DO THIS:
From the entries below, copy every line holding the word "Python".

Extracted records
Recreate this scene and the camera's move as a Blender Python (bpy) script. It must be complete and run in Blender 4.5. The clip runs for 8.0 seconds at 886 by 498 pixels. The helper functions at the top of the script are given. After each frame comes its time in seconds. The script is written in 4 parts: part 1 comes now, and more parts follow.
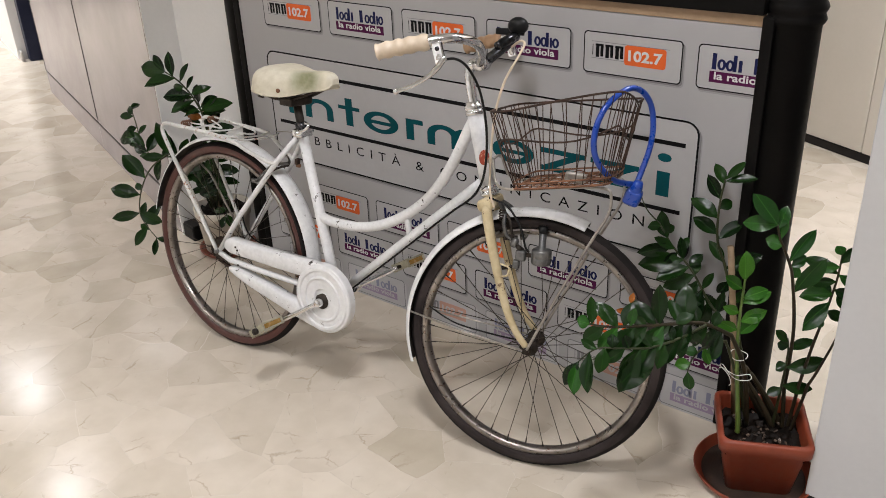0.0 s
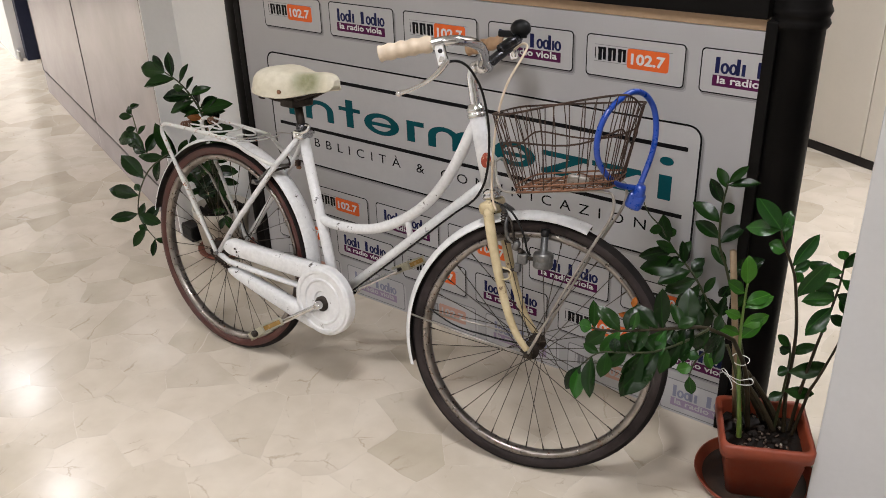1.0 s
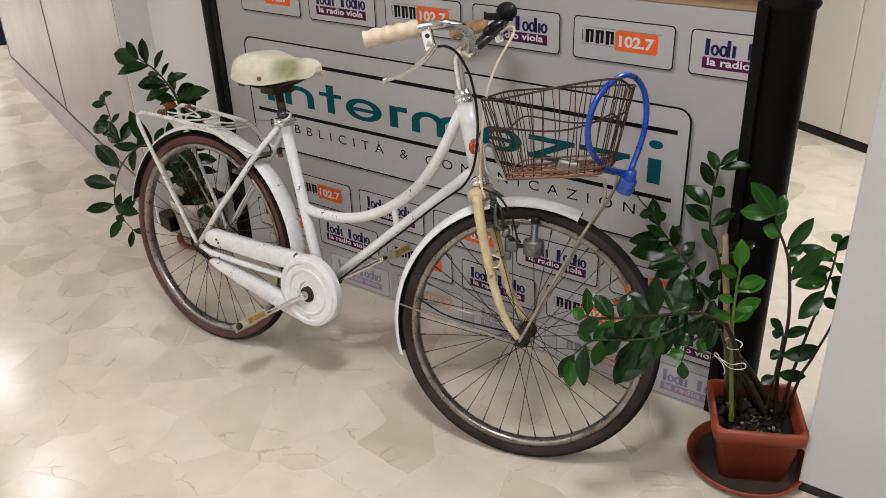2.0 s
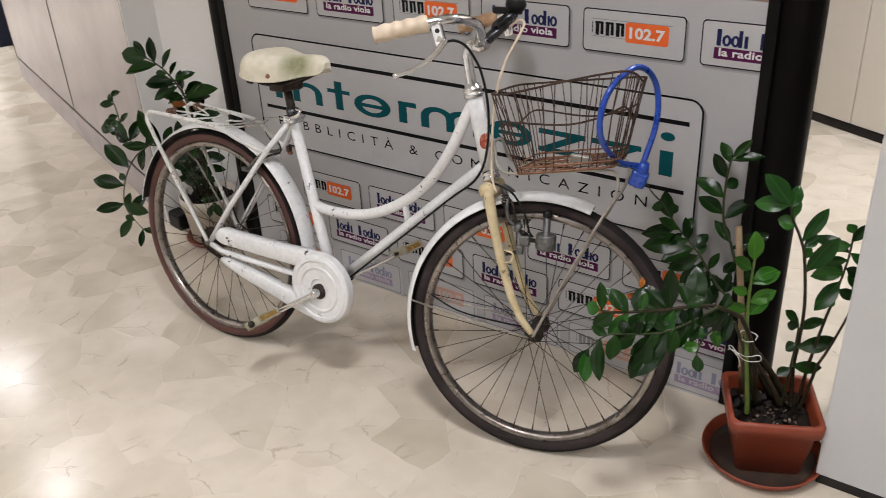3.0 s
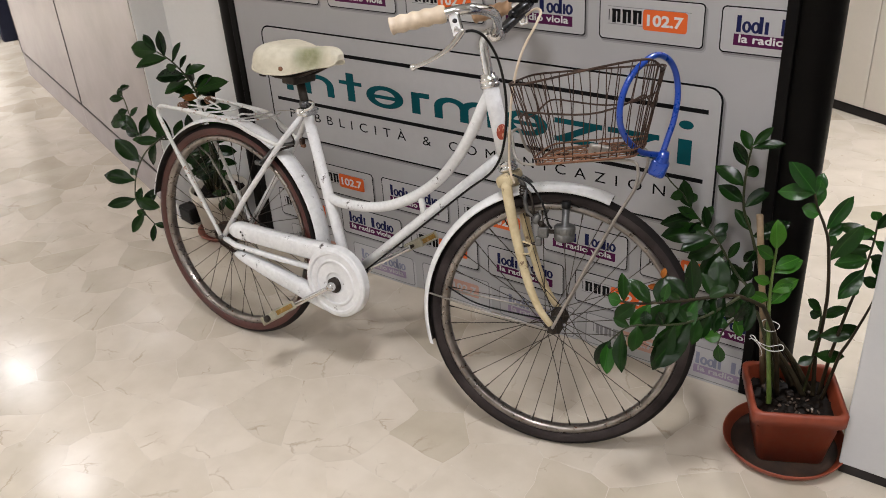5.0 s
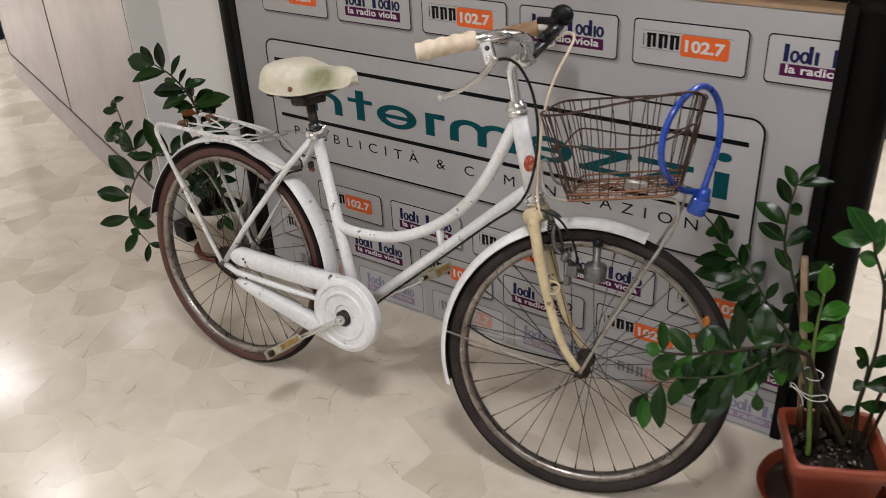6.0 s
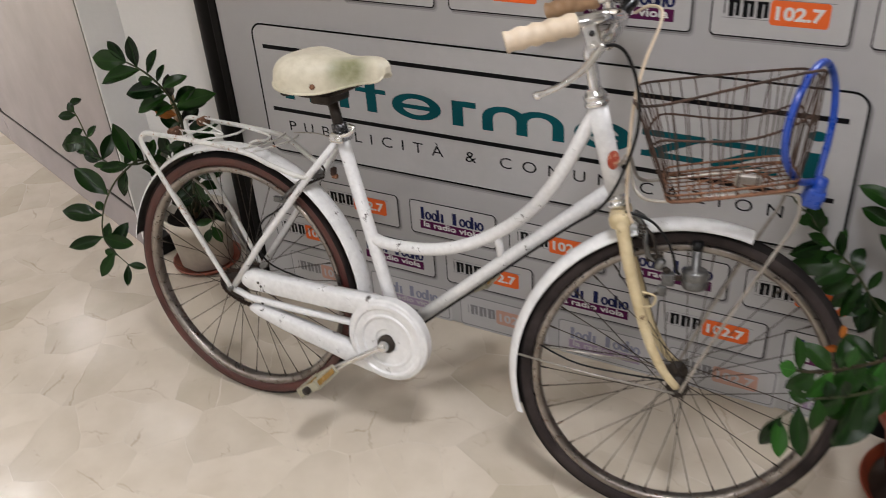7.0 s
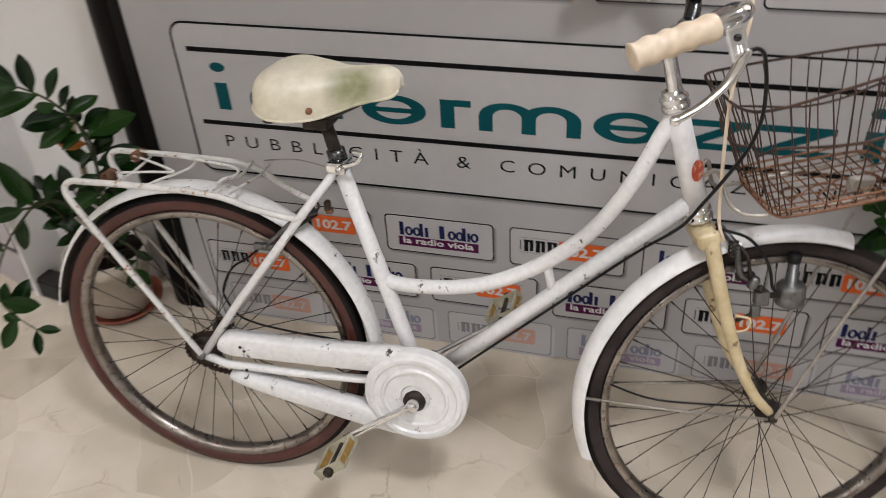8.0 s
==
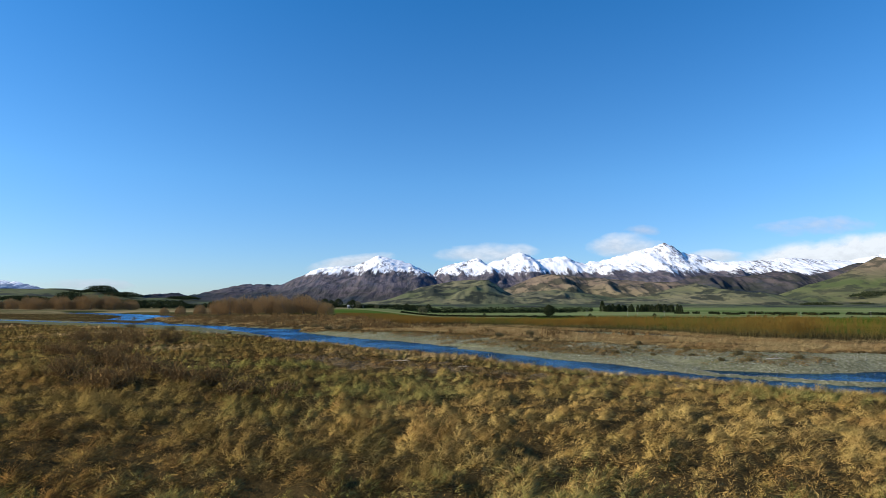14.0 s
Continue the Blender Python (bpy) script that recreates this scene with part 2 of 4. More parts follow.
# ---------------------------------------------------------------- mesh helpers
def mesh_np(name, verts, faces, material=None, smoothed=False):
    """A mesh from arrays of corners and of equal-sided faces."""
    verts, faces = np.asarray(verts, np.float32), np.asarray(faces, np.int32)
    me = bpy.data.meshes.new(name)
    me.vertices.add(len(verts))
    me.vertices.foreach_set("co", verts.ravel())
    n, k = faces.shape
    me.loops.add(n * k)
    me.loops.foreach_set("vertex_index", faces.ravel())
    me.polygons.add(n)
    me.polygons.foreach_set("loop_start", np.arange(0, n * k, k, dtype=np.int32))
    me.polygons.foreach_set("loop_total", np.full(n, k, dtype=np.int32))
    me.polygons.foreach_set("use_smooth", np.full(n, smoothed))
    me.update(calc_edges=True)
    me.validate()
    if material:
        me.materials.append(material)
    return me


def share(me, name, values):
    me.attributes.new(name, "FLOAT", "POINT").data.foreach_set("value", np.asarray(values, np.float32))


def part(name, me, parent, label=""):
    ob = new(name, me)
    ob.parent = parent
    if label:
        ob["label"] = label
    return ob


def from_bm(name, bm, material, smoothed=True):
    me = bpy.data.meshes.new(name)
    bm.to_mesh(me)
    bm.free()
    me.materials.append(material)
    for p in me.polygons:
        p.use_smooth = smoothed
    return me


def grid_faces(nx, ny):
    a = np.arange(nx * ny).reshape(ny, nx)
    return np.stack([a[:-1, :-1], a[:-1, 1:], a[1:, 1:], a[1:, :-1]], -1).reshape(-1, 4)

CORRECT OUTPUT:
Recreate this scene and the camera's move as a Blender Python (bpy) script. It must be complete and run in Blender 4.5. The clip runs for 8.0 seconds at 886 by 498 pixels. The helper functions at the top of the script are given. After each frame comes its time in seconds. The script is written in 4 parts: part 1 comes now, and more parts follow.
Continue the Blender Python (bpy) script that recreates this scene with part 2 of 4. More parts follow.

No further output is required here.